* _Exercise directions_: Check every line of the material below for the string "parts", and return the ones that have it.

***

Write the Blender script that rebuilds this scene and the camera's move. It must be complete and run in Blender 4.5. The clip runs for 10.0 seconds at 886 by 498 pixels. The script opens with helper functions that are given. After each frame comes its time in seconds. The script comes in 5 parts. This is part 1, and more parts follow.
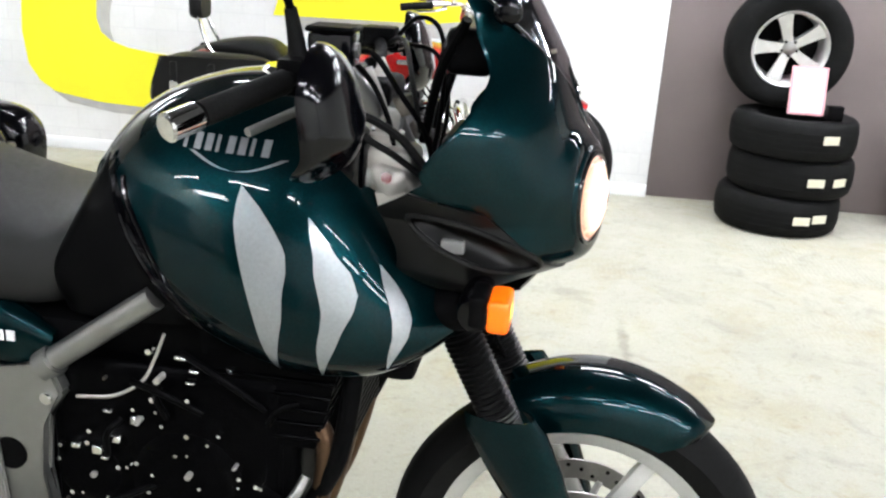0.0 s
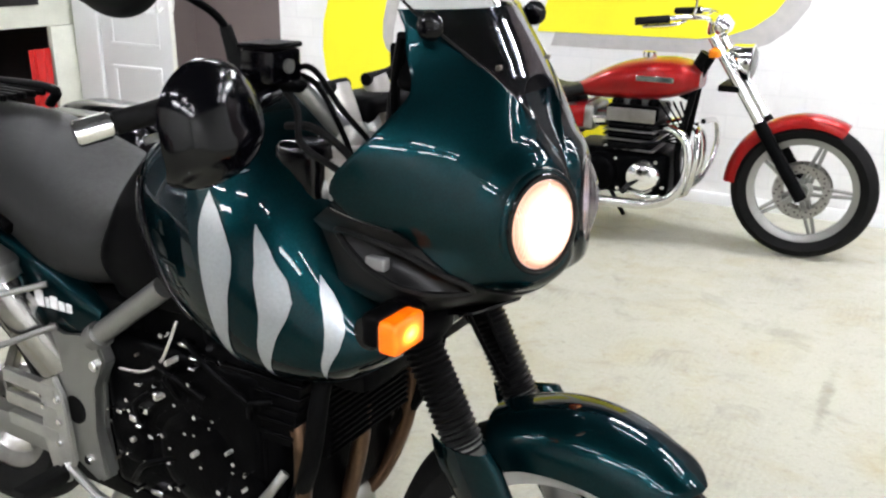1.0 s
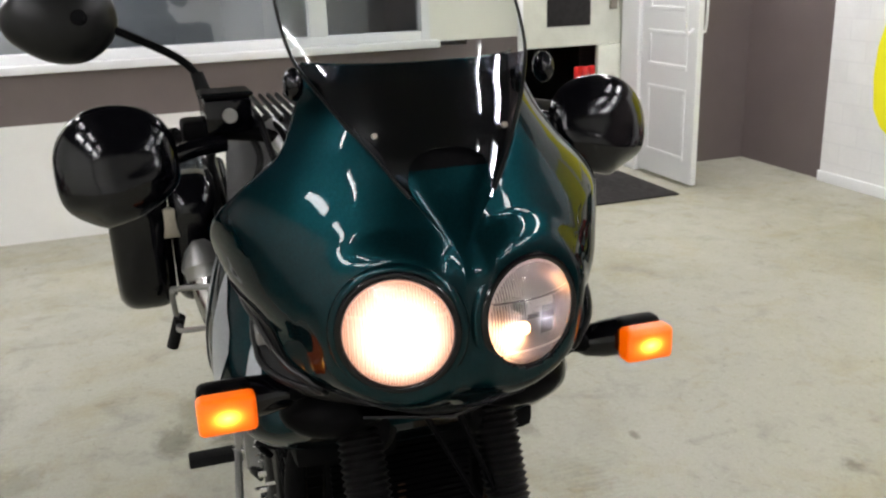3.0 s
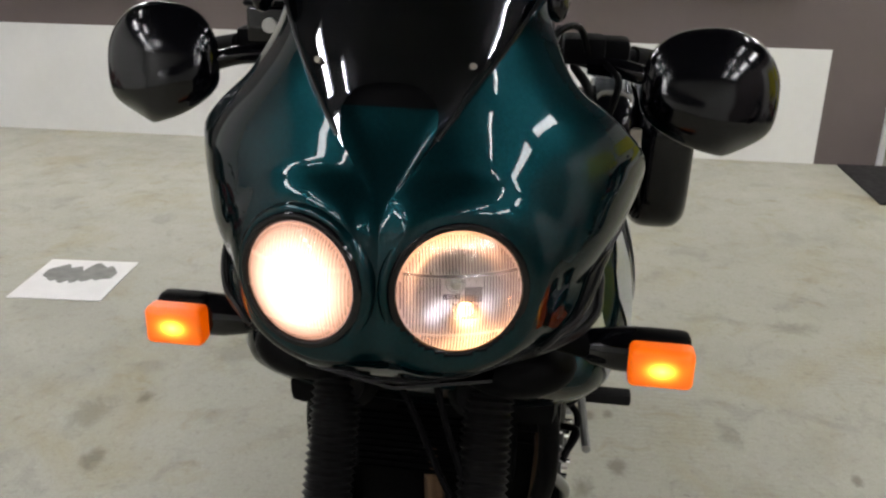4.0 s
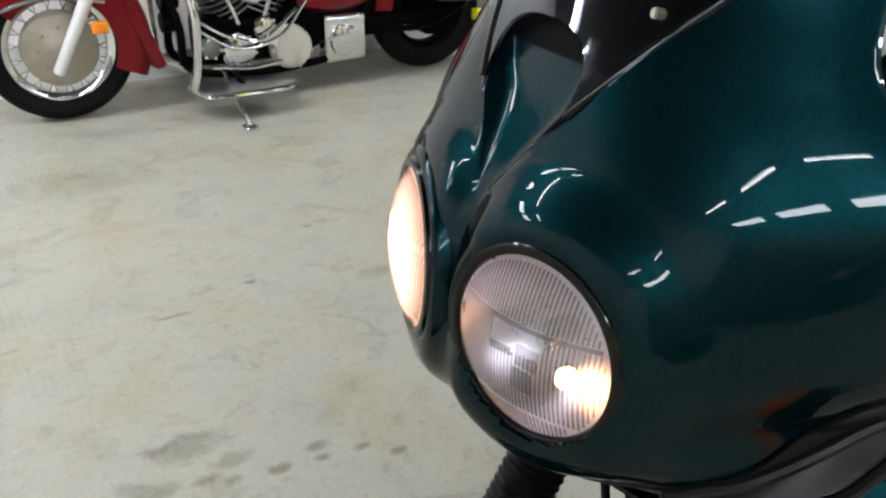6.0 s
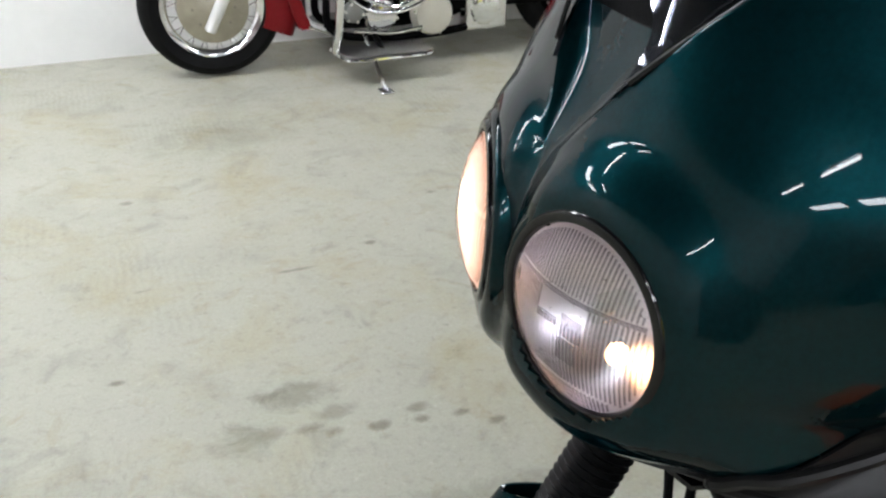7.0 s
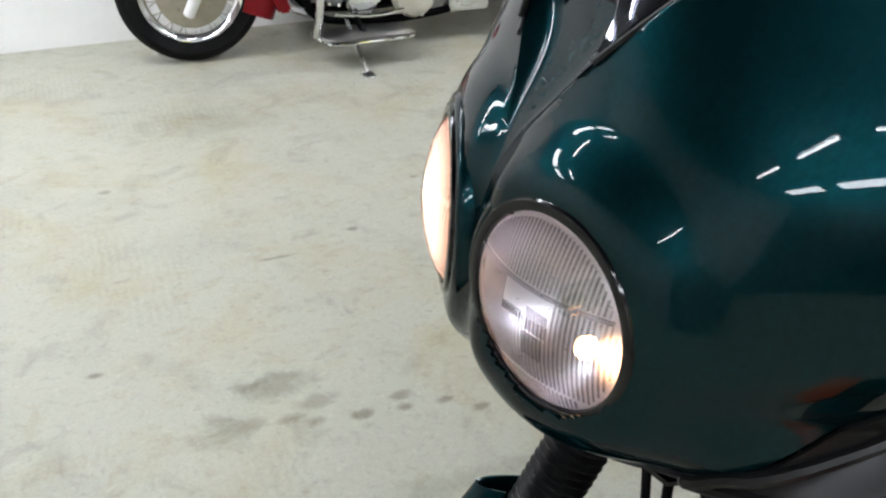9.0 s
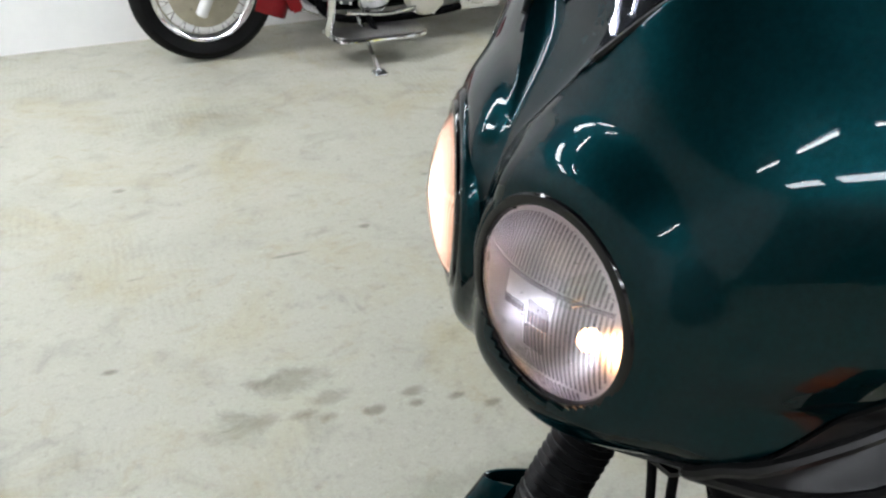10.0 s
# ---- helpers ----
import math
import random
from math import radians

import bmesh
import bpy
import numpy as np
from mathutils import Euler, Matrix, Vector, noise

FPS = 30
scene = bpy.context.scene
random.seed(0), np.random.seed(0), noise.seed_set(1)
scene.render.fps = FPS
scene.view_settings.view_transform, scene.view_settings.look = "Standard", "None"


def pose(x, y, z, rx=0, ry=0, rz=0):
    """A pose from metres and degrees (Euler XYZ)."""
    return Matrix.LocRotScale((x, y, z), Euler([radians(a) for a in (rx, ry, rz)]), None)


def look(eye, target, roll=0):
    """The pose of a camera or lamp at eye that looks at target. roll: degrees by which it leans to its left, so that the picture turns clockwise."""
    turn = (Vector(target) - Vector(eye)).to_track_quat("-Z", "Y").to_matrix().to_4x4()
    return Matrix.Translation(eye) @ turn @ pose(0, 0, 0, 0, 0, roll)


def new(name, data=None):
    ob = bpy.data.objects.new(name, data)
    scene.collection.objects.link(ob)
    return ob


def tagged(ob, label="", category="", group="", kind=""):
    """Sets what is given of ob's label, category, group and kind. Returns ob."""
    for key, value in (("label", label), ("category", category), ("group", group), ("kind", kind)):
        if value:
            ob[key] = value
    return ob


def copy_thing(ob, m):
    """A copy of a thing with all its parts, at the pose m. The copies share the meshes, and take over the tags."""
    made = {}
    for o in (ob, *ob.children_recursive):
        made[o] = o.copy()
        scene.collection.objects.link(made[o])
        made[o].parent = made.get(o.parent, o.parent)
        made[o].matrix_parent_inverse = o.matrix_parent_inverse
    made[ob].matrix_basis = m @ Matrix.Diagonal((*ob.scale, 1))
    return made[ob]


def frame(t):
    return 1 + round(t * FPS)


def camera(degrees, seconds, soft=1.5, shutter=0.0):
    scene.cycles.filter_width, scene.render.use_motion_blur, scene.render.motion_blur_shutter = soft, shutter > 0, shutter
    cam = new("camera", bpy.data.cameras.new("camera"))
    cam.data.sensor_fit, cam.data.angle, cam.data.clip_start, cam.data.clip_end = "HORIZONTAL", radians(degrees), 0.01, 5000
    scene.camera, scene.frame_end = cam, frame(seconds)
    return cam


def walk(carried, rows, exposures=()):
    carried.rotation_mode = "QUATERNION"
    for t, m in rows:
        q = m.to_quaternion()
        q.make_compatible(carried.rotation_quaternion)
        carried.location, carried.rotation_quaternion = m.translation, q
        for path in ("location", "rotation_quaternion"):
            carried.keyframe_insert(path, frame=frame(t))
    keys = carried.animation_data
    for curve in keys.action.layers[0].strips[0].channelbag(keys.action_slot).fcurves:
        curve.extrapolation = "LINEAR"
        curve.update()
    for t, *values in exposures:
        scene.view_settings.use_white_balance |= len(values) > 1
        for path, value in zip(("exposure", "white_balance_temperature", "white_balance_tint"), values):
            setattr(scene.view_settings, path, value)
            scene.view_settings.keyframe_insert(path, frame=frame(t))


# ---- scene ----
cam = camera(52.5, 10.0, soft=2.3)
EXPOSURES = [(0, 1.04, 6400, 8), (0.5, 0.62, 6450, 9), (1, 0.9, 6500, 10), (1.5, 0.66, 6550, 10), (2, 0.45, 6700, 10), (2.7, 0.58, 6800, 10), (3.8, 0.2, 6800, 10), (4.5, 0.52, 6600, 10), (5, 0.58, 6450, 9), (6, 0.38, 6400, 8), (7.5, 0.55, 6350, 7), (10, 0.58, 6300, 7)]
PATH = [
    (0, (-0.098, -1.434, 1.407), (-0.276, 0.447, 0.753), 3.5),
    (0.5, (0.207, -1.416, 1.424), (-0.322, 0.392, 0.752), 1.0),
    (1, (0.459, -1.232, 1.426), (-0.442, 0.431, 0.776), 0.7),
    (1.5, (0.699, -1.055, 1.443), (-0.534, 0.415, 0.881), -1.0),
    (2, (0.847, -0.91, 1.465), (-0.595, 0.357, 0.905), 1.4),
    (2.5, (0.901, -0.639, 1.46), (-0.745, 0.346, 0.895), 1.7),
    (2.7, (0.917, -0.527, 1.459), (-0.792, 0.332, 0.873), -0.2),
    (3.8, (0.883, 0.07, 1.41), (-0.995, 0.04, 0.723), 0.1),
    (4, (0.835, 0.15, 1.414), (-1.02, -0.04, 0.689), 1.1),
    (4.5, (0.714, 0.386, 1.4), (-1.004, -0.251, 0.597), 1.7),
    (5, (0.556, 0.473, 1.376), (-0.938, -0.533, 0.506), 1.7),
    (5.5, (0.415, 0.45, 1.378), (-0.869, -0.803, 0.494), 2.9),
    (6, (0.319, 0.482, 1.379), (-0.61, -1.03, 0.456), 1.2),
    (7.5, (0.267, 0.508, 1.368), (-0.368, -1.111, 0.381), 0.7),
    (8, (0.266, 0.499, 1.367), (-0.374, -1.115, 0.375), 0.5),
    (8.5, (0.261, 0.491, 1.363), (-0.385, -1.116, 0.364), 0.5),
    (9, (0.241, 0.488, 1.361), (-0.421, -1.106, 0.349), 0.3),
    (9.5, (0.239, 0.493, 1.368), (-0.424, -1.089, 0.34), 0.0),
    (10, (0.239, 0.499, 1.364), (-0.394, -1.103, 0.348), -0.4),
]
walk(cam, [(t, look(eye, target, roll)) for t, eye, target, roll in PATH], EXPOSURES)

# ---- world ----
scene.view_settings.exposure = 0.0
world = bpy.data.worlds.new("night_outside")
scene.world = world
world.use_nodes = True
world.node_tree.nodes["Background"].inputs[0].default_value = (0.02, 0.024, 0.03, 1)
world.node_tree.nodes["Background"].inputs[1].default_value = 0.3


# ---- materials ----
def mat(name, base, rough=0.5, metal=0.0, coat=0.0, var=0.12, scale=8.0, bump=0.0, bscale=120.0, emit=None, power=0.0, trans=0.0, rvar=0.1, ior=1.45, spec=0.5, coat_ior=1.5):
    """A surface with colour variation at two scales, roughness variation and a fine bump."""
    m = bpy.data.materials.new(name)
    m.use_nodes = True
    nt = m.node_tree
    b = nt.nodes["Principled BSDF"]
    b.inputs["Metallic"].default_value = metal
    b.inputs["IOR"].default_value = ior
    b.inputs["Coat Weight"].default_value = coat
    b.inputs["Specular IOR Level"].default_value = spec
    b.inputs["Coat Roughness"].default_value = 0.02
    b.inputs["Coat IOR"].default_value = coat_ior
    b.inputs["Transmission Weight"].default_value = trans
    co = nt.nodes.new("ShaderNodeTexCoord")
    n1 = nt.nodes.new("ShaderNodeTexNoise")
    n1.inputs["Scale"].default_value = scale
    n1.inputs["Detail"].default_value = 6
    n2 = nt.nodes.new("ShaderNodeTexNoise")
    n2.inputs["Scale"].default_value = scale * 9
    n2.inputs["Detail"].default_value = 3
    for n in (n1, n2):
        nt.links.new(co.outputs["Object"], n.inputs["Vector"])
    add = nt.nodes.new("ShaderNodeMath")
    add.operation = "MULTIPLY_ADD"
    add.inputs[1].default_value = 0.4
    nt.links.new(n2.outputs[0], add.inputs[0])
    nt.links.new(n1.outputs[0], add.inputs[2])
    ramp = nt.nodes.new("ShaderNodeMapRange")
    ramp.inputs[1].default_value, ramp.inputs[2].default_value = 0.35, 1.05
    ramp.inputs[3].default_value, ramp.inputs[4].default_value = 1 - var, 1 + var
    nt.links.new(add.outputs[0], ramp.inputs[0])
    mul = nt.nodes.new("ShaderNodeVectorMath")
    mul.operation = "SCALE"
    mul.inputs[0].default_value = base[:3]
    nt.links.new(ramp.outputs[0], mul.inputs["Scale"])
    nt.links.new(mul.outputs[0], b.inputs["Base Color"])
    rr = nt.nodes.new("ShaderNodeMapRange")
    rr.inputs[1].default_value, rr.inputs[2].default_value = 0.3, 0.7
    rr.inputs[3].default_value, rr.inputs[4].default_value = max(0.0, rough * (1 - rvar)), min(1.0, rough * (1 + rvar))
    nt.links.new(n2.outputs[0], rr.inputs[0])
    nt.links.new(rr.outputs[0], b.inputs["Roughness"])
    if bump:
        nb = nt.nodes.new("ShaderNodeTexNoise")
        nb.inputs["Scale"].default_value = bscale
        nb.inputs["Detail"].default_value = 4
        nt.links.new(co.outputs["Object"], nb.inputs["Vector"])
        bp = nt.nodes.new("ShaderNodeBump")
        bp.inputs["Strength"].default_value = bump
        bp.inputs["Distance"].default_value = 0.002
        nt.links.new(nb.outputs[0], bp.inputs["Height"])
        nt.links.new(bp.outputs[0], b.inputs["Normal"])
    if emit:
        b.inputs["Emission Color"].default_value = (*emit, 1)
        b.inputs["Emission Strength"].default_value = power
    return m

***

* _Output for this task_:
Write the Blender script that rebuilds this scene and the camera's move. It must be complete and run in Blender 4.5. The clip runs for 10.0 seconds at 886 by 498 pixels. The script opens with helper functions that are given. After each frame comes its time in seconds. The script comes in 5 parts. This is part 1, and more parts follow.
    """A copy of a thing with all its parts, at the pose m. The copies share the meshes, and take over the tags."""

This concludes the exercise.